08/03/2017

Televisione, così ti vogliamo: evviva “Che Dio ci aiuti!”

Aumentano costantemente le persone che decidono di non guardare più la televisione: non solo sono sempre meno i programmi per i quali valga la pena perdere del tempo, ma la RAI sponsorizza – con i nostri soldi, raccolti con il canone direttamente in bolletta – la lobby Lgbt.

Naturalmente, anche Mediaset e gli altri caldi canali non sono da meno... Gli esempi potrebbero sprecarsi, ma per citare forse il caso più eclatante in quanto in onda sui canali “di Stato”, basta pensare al Festival di Sanremo, che l’anno scorso ha dato la spalla alle unioni civili e quest’anno alla pratica ignobile dell’utero in affitto (peraltro illegale, in Italia).

Televisione spazzatura, dunque. Ma, anche in questo marciume, qualcosa si salva e viene premiato dal pubblico... perché, a conti fatti, il bene vince sempre sul male e la verità non può essere negata all’infinito.

In particolare, ci riferiamo a tre serie in onda, per la televisione, su RAI 1: Don Matteo, A un passo dal cielo e Che Dio ci aiuti, tutte prodotte dalla LuxVide (dietro la quale pare ci sia l’Opus Dei). Tutti e tre questi sceneggiati, pur nella diversità della trama, rimettono al centro i valori della vita, della famiglia e della fede: senza ostentazione, ma dimostrandone con naturalezza l’importanza centrare nella quotidianità delle persone.

In particolare, nelle ultime due domeniche (26 febbraio e 5 marzo), le puntate in prima visione  della quarta stagione di Che Dio ci aiuti hanno dato ampio spazio – una rarità, nella nostra televisione! – al tema dell’aborto, dell’utero in affitto, della famiglia e dell’eutanasia, nelle parole dell’ottima Sofia Ricci, nei panni di suor Angela, e degli altri protagonisti.

Negli episodi 17 e 18 sono emersi chiaramente, nella storia narrata, due appelli. Il primo contro l’utero in affitto, pronunciato da una ragazzina neanche maggiorenne che scopre che la mamma e il papà con cui è cresciuta l’hanno avuta sfruttando e pagando una donna e che hanno fatto un aborto selettivo sulla sua gemellina in quanto non “perfetta”. Il secondo, contro l’eutanasia, nella bocca di suor Angela, la quale afferma con forza che ogni vita vale, al di là delle circostanze.
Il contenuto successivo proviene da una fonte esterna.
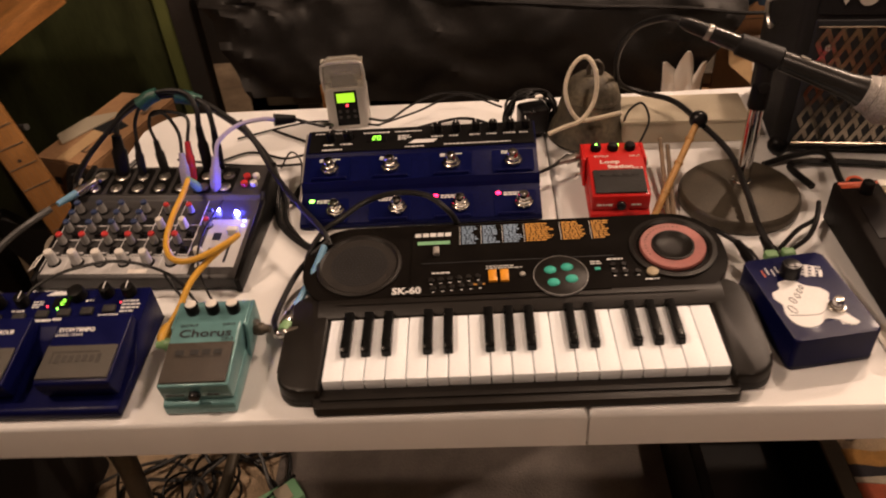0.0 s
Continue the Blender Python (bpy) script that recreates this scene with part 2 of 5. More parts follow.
def ball(bm, c, r, n=12, s=(1, 1, 1), m=I4):
    bmesh.ops.create_uvsphere(bm, u_segments=n * 2, v_segments=n, radius=r, matrix=m @ Matrix.LocRotScale(c, None, s))
    return bm


def lathe(bm, profile, n=32, m=I4):
    rings = []
    for r, z in profile:
        rings.append([bm.verts.new(m @ Vector((r * math.cos(a * 2 * math.pi / n), r * math.sin(a * 2 * math.pi / n), z))) for a in range(n)])
    for a, b in zip(rings, rings[1:]):
        for k in range(n):
            bm.faces.new((a[k], a[(k + 1) % n], b[(k + 1) % n], b[k]))
    for ring, turn in ((rings[0], -1), (rings[-1], 1)):
        bm.faces.new(ring[::turn])
    return bm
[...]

Nell’ultimo episodio della serie, invece, ecco una difesa della vita e della famiglia. Rispetto al primo punto – peraltro già trattato in passato, in riferimento alla storia dell’allora sedicenne Azzurra – la vicenda di una donna che, dopo aver scelto per la vita, abbandona la sua bambina appena nata presso il convento di suor Angela: quello che accadeva un tempo con le “ruote degli esposti” e che ricalca la funzione delle odierne “culle per la vita”. Una mamma, anche se non può o non se la sente di crescere il figlio che ha in grembo, gli dona comunque la vita e poi lo lascia in un posto sicuro, dove altri si prenderanno cura di lui...

Per quanto riguarda la famiglia, invece, è dalla bocca di Monica che esce il messaggio fondamentale: «Voglio i figli, voglio una famiglia, voglio il matrimonio. [...] Voglio vivere insieme finché morte non ci separi. Voglio il pacchetto completo!».

Messaggi inconsueti da sentire in televisione in prima serata, di certo non politically correct. Messaggi di speranza, che riempiono e aprono al futuro... e, sempre, «Che Dio ci aiuti» a mantenerci attaccati a questi valori!